Empirical results obviously presuppose nothing. Your choice of empirical methods does.


#6    Rally      (see all posts) 2010/03/17 (Wed) @ 17:09

"What if you include the guys who were suppose to be good but weren’t? I am talking about in the context of projecting Strasburg.”

What Tango’s doing here is showing the upside.  If Strasburg is the equal of these great pitchers in their primes, what range of results can we expect?

There certainly is a non-zero chance of downside, Strasburg becomming one of those might have beens, like Brien Taylor.


#7          (see all posts) 2010/03/17 (Wed) @ 18:06

I just love it when 100 people get together and make a nice, near normal distribution.

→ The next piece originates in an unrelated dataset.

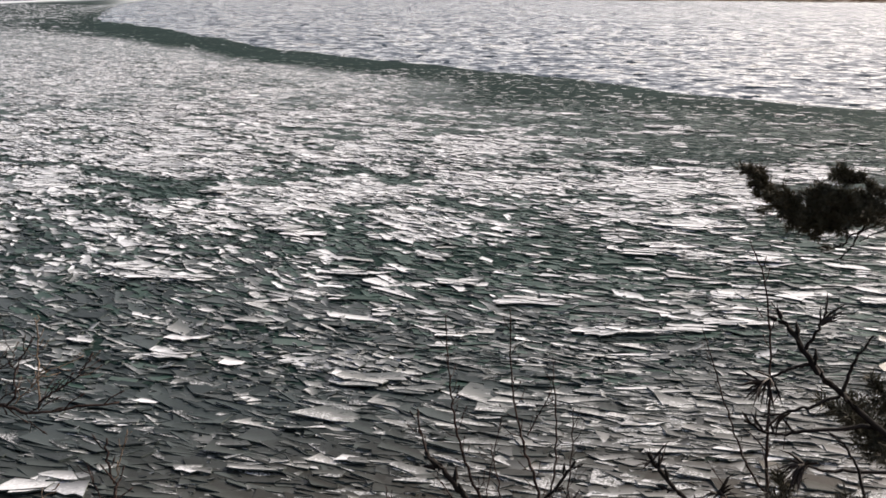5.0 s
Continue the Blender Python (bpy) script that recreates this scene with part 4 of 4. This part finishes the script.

#8    Tangotiger      (see all posts) 2010/03/17 (Wed) @ 18:20

Right, Rally gets what I’m trying to do here.

It’s one thing to say that a 21-yr old Roger Clemens to maybe be the best of all time and maybe be a has-been.  It’s another thing to say “I KNOW” that the 21-yr old Roger Clemens is one of the best ever.

Strasburg is being talked about as “I KNOW”.  And so, I am selecting after-the-fact the best pitchers of a generation.  Guys who, once they breakthrough, were studs for a long time.  And I stop them the year after their last great year.

To me, this pretty much mimics what we are after here.

And, given all that, we find a HUGE variance around performance numbers.  Even though we are REALLY REALLY REALLY certain that our group of studs here has a mean somewhere around the 73% range, we still observe, year-to-year, quite a range of performances.

We all follow baseball.  We know.  We expect some big swings.  Now it’s quantified.  We can speak in an informed manner.

At least more informed.


#9    Mike Fast      (see all posts) 2010/03/17 (Wed) @ 18:38

Strasburg is being talked about as “I KNOW”.

Are you saying that’s happening here at your blog, or in the baseball community in general?

And if it’s here, what comments are you referring to?  Are you referring only to Oliver’s projection? 

I’ve spoken a lot in defense of why I think it might be hard to project Strasburg accurately and why an (otherwise?) functioning projection system might reasonably come out with a surprising projection for him.  That does not mean that I think he is likely to put up a 2.86 ERA in the majors this year.  I said 3.50-4.50 was a reasonable range, and the voters in the poll seem to be not far off that.


#10    Tangotiger      (see all posts) 2010/03/17 (Wed) @ 19:23

To the extent that any pitcher is a “I KNOW” talent, I’m showing the very wide range that you should expect even for pitchers at that level.


#11    J. Cross      (see all posts) 2010/03/17 (Wed) @ 23:32

Distribution of actual ERA - mERA* (normalized to have the same mean as actual ERA) for 2009 (min 100 IP, avg 171 IP):


90.0% 1.42
75.0% 0.58

50.0% -0.05

25.0% -0.64

10.0% -1.22

Std Dev 0.92
N 130


#12    statzombie      (see all posts) 2010/03/18 (Thu) @ 00:58

Thanks for that data. Certainly looks symmetric to me.

I still have some qualms about whether we can actually assume symmetric error distributions for forecasting, but it should not have much impact. In particular, OLS is still perfectly accurate (for linear estimators) in that situation. It’s the constant variance that worries me a little more.